Flask is called a micro framework because it does not presume or force a developer to use a particular tool or library. It has no database abstraction layer, form validation, or any other components where pre-existing third-party libraries provide common functions. However, Flask supports extensions that can add application features as if they were implemented in Flask itself. Extensions exist for object-relational mappers, form validation, upload handling, various open authentication technologies and several common framework related tools. Flask is ideally suited to build microservices on.
In the below diagram we show a node build based upon Flask in combination with NGINX, NGINX is a free, open-source, high-performance HTTP server and reverse proxy and running both Flask as well as NGINX on an Oracle Linux operating system. In this example we have selected specifically Oracle Linux as microservice nodes are commonly used in deployments that demand high availability, extreme performance and extreme scaling. Oracle Linux can provide this in combination with Flask and NGINX.
As one of the advantages of microservices is that it can scale easily it is commonly a good practice to ensure that your nodes are based upon a virtualization strategy. As we use Oracle Linux in our example it also makes sense to use Oracle VM as a virtualization layer. When needed a new node with the associated microservice can be created and can be added to the loadbalancing.

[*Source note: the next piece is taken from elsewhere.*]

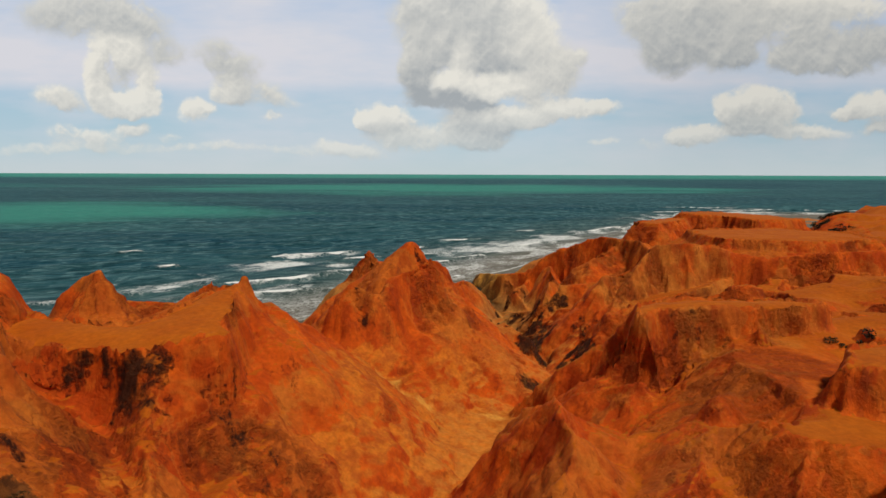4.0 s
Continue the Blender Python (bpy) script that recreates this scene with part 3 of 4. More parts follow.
def sea_material():
    n = Nodes("sea_water")
    geo = n.tree.nodes.new("ShaderNodeNewGeometry")
    pos = geo.outputs["Position"]
    split = n.add("SeparateXYZ", {0: pos})
    px, py, pz = split.outputs
    reach = n.add("Attribute")
    reach.attribute_name = "offshore"
    off = reach.outputs["Fac"]
    # waves run along (0.92, 0.39) and come in across it
    along = n.math("ADD", n.math("MULTIPLY", py, 0.39), n.math("MULTIPLY", px, 0.92))
    across = n.math("SUBTRACT", n.math("MULTIPLY", py, 0.92), n.math("MULTIPLY", px, 0.39))
    flow = n.add("CombineXYZ", {0: n.math("MULTIPLY", along, 0.8), 1: across, 2: 0.0}).outputs[0]
    # deep teal, with turquoise sunlight between cloud shadows painted into the colour
    wob = n.noise(n.vec("MULTIPLY", pos, (0.004, 0.008, 0.0)), 1.0, 4, 0.6)
    wob = n.math("MULTIPLY", n.math("SUBTRACT", wob, 0.5), 1.7)
    sun_patch = 0.0
    for cx, cy, rx, ry, amount in ((-300, 400, 200, 130, 0.9), (-20, 1000, 480, 300, 0.9), (500, 4200, 9000, 1900, 1.0), (-1500, 1000, 900, 260, 0.5)):
        ex = n.math("DIVIDE", n.math("SUBTRACT", px, cx), rx)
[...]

When monitoring your entire footprint with Oracle Enterprise Manager you can create a solution in which Oracle VM automatically creates new nodes for you when performance drops due to an increase in the number of requests. Oracle Enterprise Manager will then be able to scale down again as soon the number of requests goes down. By implementing such a self scaling and self healing solution you are assured of a always performing and always available solution to your users. This will require good thought on what kind of hardware to use; in this case it would be a good solution to use for example the Oracle Private Cloud Appliance. The Oracle Private Cloud Appliance is an engineered system, developed by Oracle, specifically to run elastic and changing landscapes based upon Oracle Linux and Oracle VM.